(Task requirements) From the listing below, copy only the lines running from the line that contains "# ---- helpers" to the line that contains "scene.render.fps = FPS", both included.

* Start Material *

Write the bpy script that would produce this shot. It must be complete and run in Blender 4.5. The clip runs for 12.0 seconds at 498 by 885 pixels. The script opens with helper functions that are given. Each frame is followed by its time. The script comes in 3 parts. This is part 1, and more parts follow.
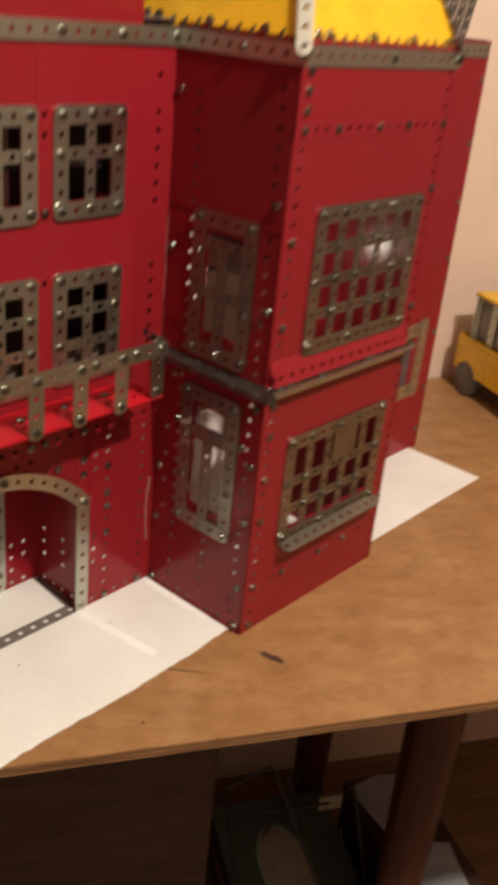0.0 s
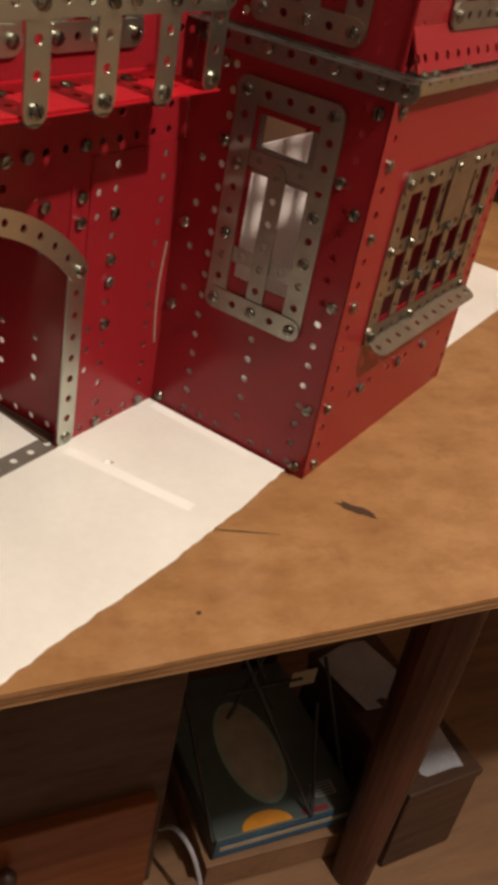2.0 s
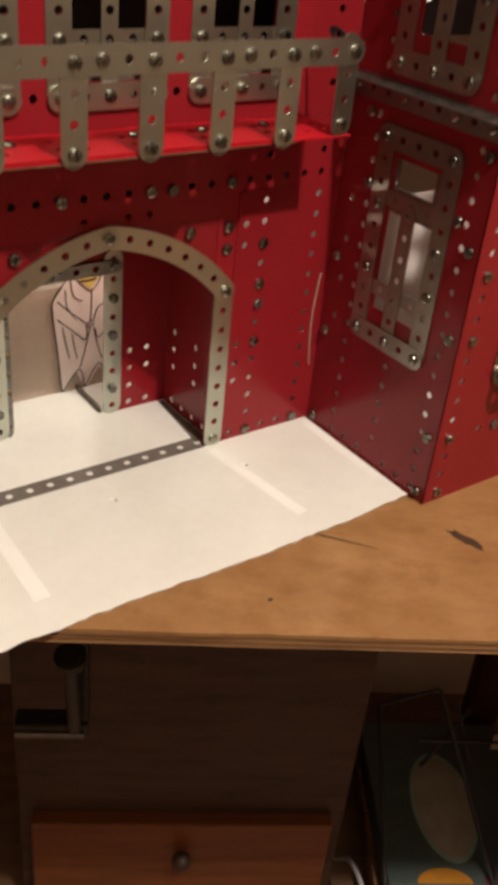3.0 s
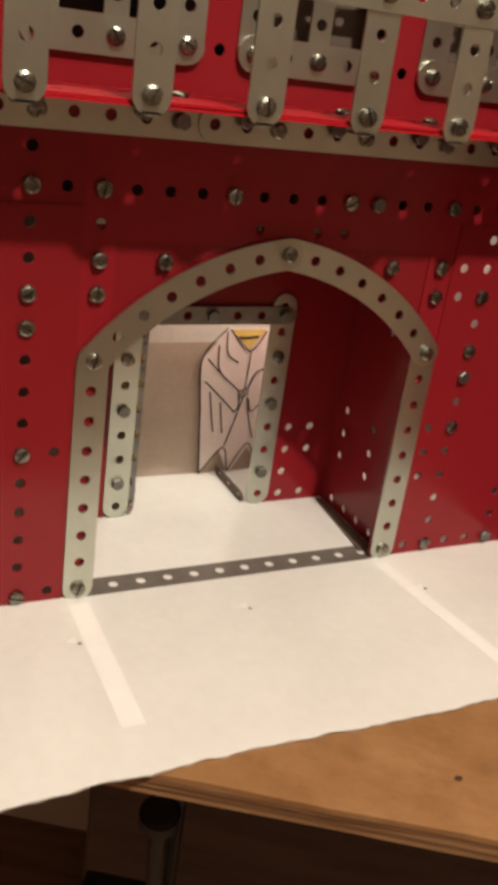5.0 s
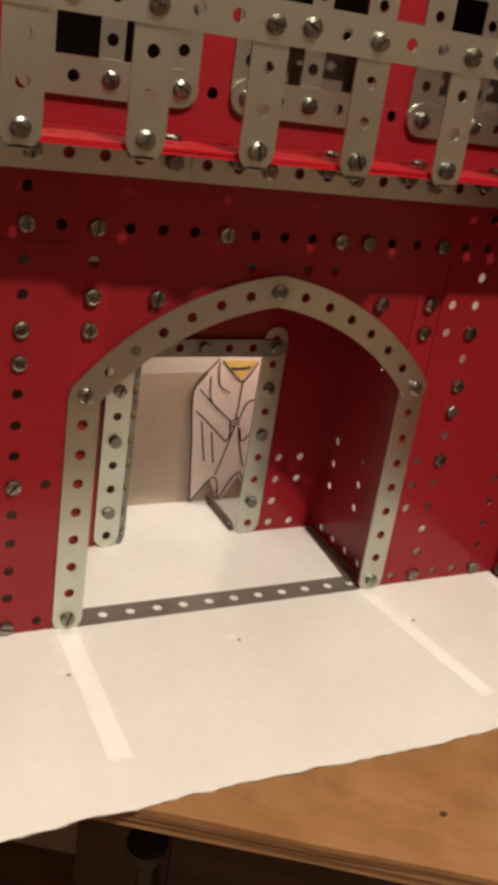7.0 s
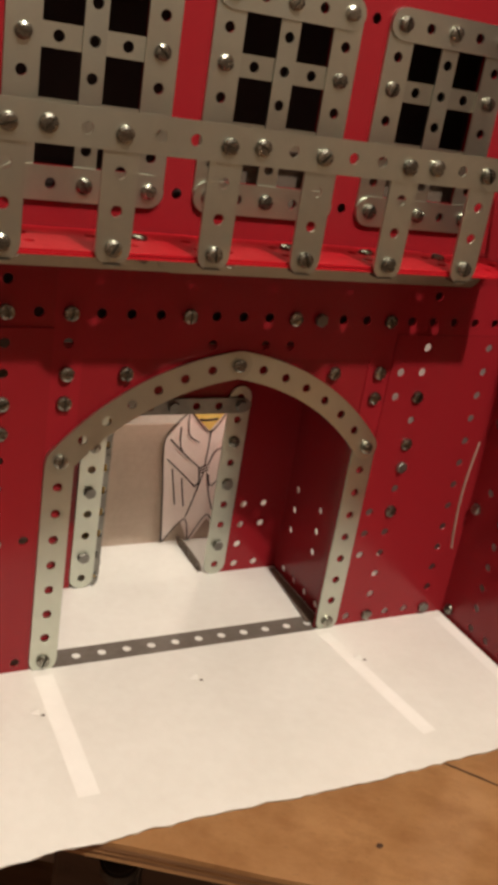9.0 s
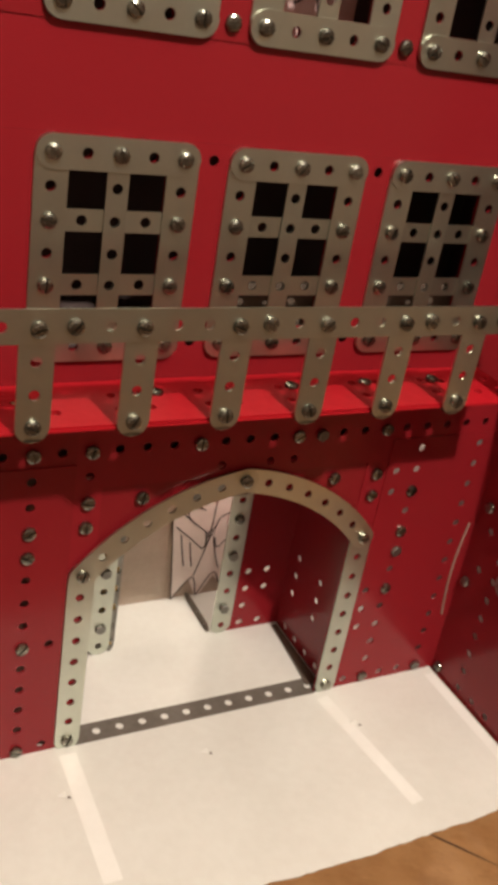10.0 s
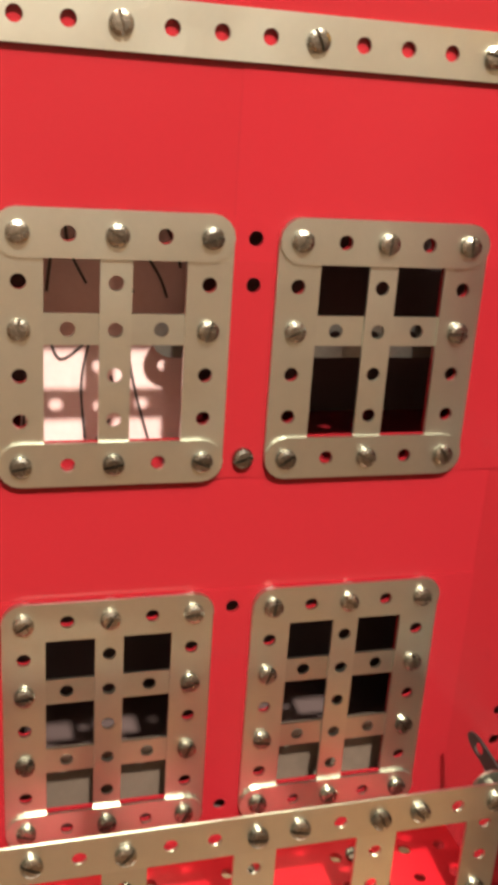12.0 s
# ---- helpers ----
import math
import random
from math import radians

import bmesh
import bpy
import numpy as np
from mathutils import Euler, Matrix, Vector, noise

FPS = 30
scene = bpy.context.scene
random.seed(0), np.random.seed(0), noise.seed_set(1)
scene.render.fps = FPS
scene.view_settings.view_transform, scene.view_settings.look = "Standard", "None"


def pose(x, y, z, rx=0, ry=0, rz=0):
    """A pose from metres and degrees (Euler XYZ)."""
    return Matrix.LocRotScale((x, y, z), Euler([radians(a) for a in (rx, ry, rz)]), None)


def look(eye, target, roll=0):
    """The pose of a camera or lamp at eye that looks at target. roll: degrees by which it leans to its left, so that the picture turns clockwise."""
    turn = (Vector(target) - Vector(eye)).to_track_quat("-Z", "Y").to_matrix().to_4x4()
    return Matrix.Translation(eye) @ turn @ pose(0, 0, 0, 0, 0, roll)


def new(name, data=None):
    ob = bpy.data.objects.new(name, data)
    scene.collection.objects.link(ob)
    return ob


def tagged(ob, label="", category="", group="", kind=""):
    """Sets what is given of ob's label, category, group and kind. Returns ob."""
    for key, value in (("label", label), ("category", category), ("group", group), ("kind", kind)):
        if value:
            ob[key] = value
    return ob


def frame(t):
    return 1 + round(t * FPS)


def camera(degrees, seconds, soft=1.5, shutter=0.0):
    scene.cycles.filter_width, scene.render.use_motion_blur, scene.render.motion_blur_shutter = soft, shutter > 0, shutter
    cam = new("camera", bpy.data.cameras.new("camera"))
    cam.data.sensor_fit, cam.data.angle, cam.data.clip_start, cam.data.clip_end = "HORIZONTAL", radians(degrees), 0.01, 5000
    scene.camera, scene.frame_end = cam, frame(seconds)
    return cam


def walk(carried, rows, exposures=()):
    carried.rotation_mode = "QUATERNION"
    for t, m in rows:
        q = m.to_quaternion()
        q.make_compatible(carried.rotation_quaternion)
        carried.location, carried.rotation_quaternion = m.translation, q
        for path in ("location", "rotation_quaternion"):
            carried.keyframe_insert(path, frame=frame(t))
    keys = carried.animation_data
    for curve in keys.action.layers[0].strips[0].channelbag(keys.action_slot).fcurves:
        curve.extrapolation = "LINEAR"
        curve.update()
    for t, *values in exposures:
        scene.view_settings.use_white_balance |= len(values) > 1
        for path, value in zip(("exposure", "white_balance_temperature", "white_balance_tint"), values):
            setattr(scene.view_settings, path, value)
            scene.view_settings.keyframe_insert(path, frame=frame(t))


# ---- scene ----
cam = camera(29.7, 12.0, soft=4.9, shutter=0.5)
PATH = [
    (0, (-0.266, -0.52, 0.493), (1.131, 0.623, -0.369), 6.0),
    (0.5, (-0.239, -0.367, 0.394), (1.187, 0.686, -0.531), 7.6),
    (1, (-0.214, -0.293, 0.319), (1.259, 0.625, -0.673), 10.9),
    (1.5, (-0.187, -0.291, 0.304), (1.314, 0.541, -0.724), 11.2),
    (2, (-0.172, -0.299, 0.307), (1.312, 0.5, -0.769), 11.6),
    (2.5, (-0.144, -0.367, 0.346), (1.082, 0.738, -0.783), 9.2),
    (3, (-0.131, -0.416, 0.325), (0.916, 0.917, -0.737), 6.0),
    (3.5, (-0.107, -0.39, 0.257), (0.858, 1.034, -0.765), 9.0),
    (3.7, (-0.076, -0.405, 0.253), (0.679, 1.125, -0.791), 8.5),
    (5.3, (-0.09, -0.317, 0.226), (0.782, 1.306, -0.55), 8.2),
    (5.5, (-0.088, -0.317, 0.227), (0.781, 1.307, -0.553), 8.3),
    (6, (-0.082, -0.315, 0.229), (0.76, 1.321, -0.556), 7.8),
    (6.5, (-0.083, -0.323, 0.237), (0.758, 1.316, -0.543), 8.2),
    (6.7, (-0.085, -0.325, 0.236), (0.775, 1.309, -0.531), 8.3),
    (8.5, (-0.099, -0.34, 0.261), (0.793, 1.283, -0.492), 9.5),
    (9, (-0.093, -0.35, 0.275), (0.806, 1.27, -0.479), 9.5),
    (9.5, (-0.091, -0.344, 0.273), (0.79, 1.257, -0.54), 9.7),
    (10, (-0.107, -0.337, 0.364), (0.789, 1.213, -0.528), 10.0),
    (10.5, (-0.068, -0.308, 0.366), (0.876, 1.168, -0.6), 10.7),
    (11, (0.019, -0.271, 0.41), (0.761, 1.407, -0.386), 9.0),
    (11.5, (0.05, -0.258, 0.438), (0.661, 1.513, -0.263), 5.0),
    (12, (0.056, -0.2505, 0.439), (0.583, 1.564, -0.205), 3.9),
]
EXPOSURES = [(0.0, 0.08), (0.5, 0.28), (1.0, 0.12), (2.0, 0.06), (10.3, 0.0), (11.0, 0.75), (11.4, 1.2), (12.0, 1.28)]
walk(cam, [(t, look(eye, target, roll)) for t, eye, target, roll in PATH], EXPOSURES)

# ---------- light ----------
def node_material(name, rough=0.5, metal=0.0, spec=0.5):
    m = bpy.data.materials.new(name)
    m.use_nodes = True
    b = m.node_tree.nodes["Principled BSDF"]
    b.inputs["Roughness"].default_value = rough
    b.inputs["Metallic"].default_value = metal
    b.inputs["Specular IOR Level"].default_value = spec
    return m, m.node_tree.nodes, m.node_tree.links, b


world = bpy.data.worlds.new("dim_room_air")
scene.world = world
world.use_nodes = True
world.node_tree.nodes["Background"].inputs[0].default_value = (1.0, 0.72, 0.5, 1)
world.node_tree.nodes["Background"].inputs[1].default_value = 0.03

LAMP = (0.12, -0.95, 1.40)
lamp_data = bpy.data.lights.new("lamp_bulb", "POINT")
lamp_data.energy, lamp_data.color, lamp_data.shadow_soft_size = 86.0, (1.0, 0.885, 0.765), 0.03
lamp_ob = new("lamp_bulb", lamp_data)
lamp_ob.matrix_world = pose(*LAMP)

# ---------- materials ----------


def mix_colour(N, L, fac, a, b):
    mx = N.new("ShaderNodeMix")
    mx.data_type = "RGBA"
    L.new(fac, mx.inputs[0])
    for sock, val in ((mx.inputs[6], a), (mx.inputs[7], b)):
        if isinstance(val, tuple):
            sock.default_value = (*val, 1)
        else:
            L.new(val, sock)
    return mx.outputs[2]


def noise_tex(N, L, scale, detail=4, stretch=None, rough=0.55):
    tc = N.new("ShaderNodeTexCoord")
    n = N.new("ShaderNodeTexNoise")
    n.inputs["Scale"].default_value, n.inputs["Detail"].default_value, n.inputs["Roughness"].default_value = scale, detail, rough
    out = tc.outputs["Object"]
    if stretch:
        mp = N.new("ShaderNodeMapping")
        mp.inputs["Scale"].default_value = stretch
        L.new(out, mp.inputs[0])
        out = mp.outputs[0]
    L.new(out, n.inputs[0])
    return n.outputs[0]


def ramp(N, L, src, lo, hi):
    r = N.new("ShaderNodeMapRange")
    r.inputs[1].default_value, r.inputs[2].default_value = lo, hi
    L.new(src, r.inputs[0])
    return r.outputs[0]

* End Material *

(Full output)
# ---- helpers ----
import math
import random
from math import radians

import bmesh
import bpy
import numpy as np
from mathutils import Euler, Matrix, Vector, noise

FPS = 30
scene = bpy.context.scene
random.seed(0), np.random.seed(0), noise.seed_set(1)
scene.render.fps = FPS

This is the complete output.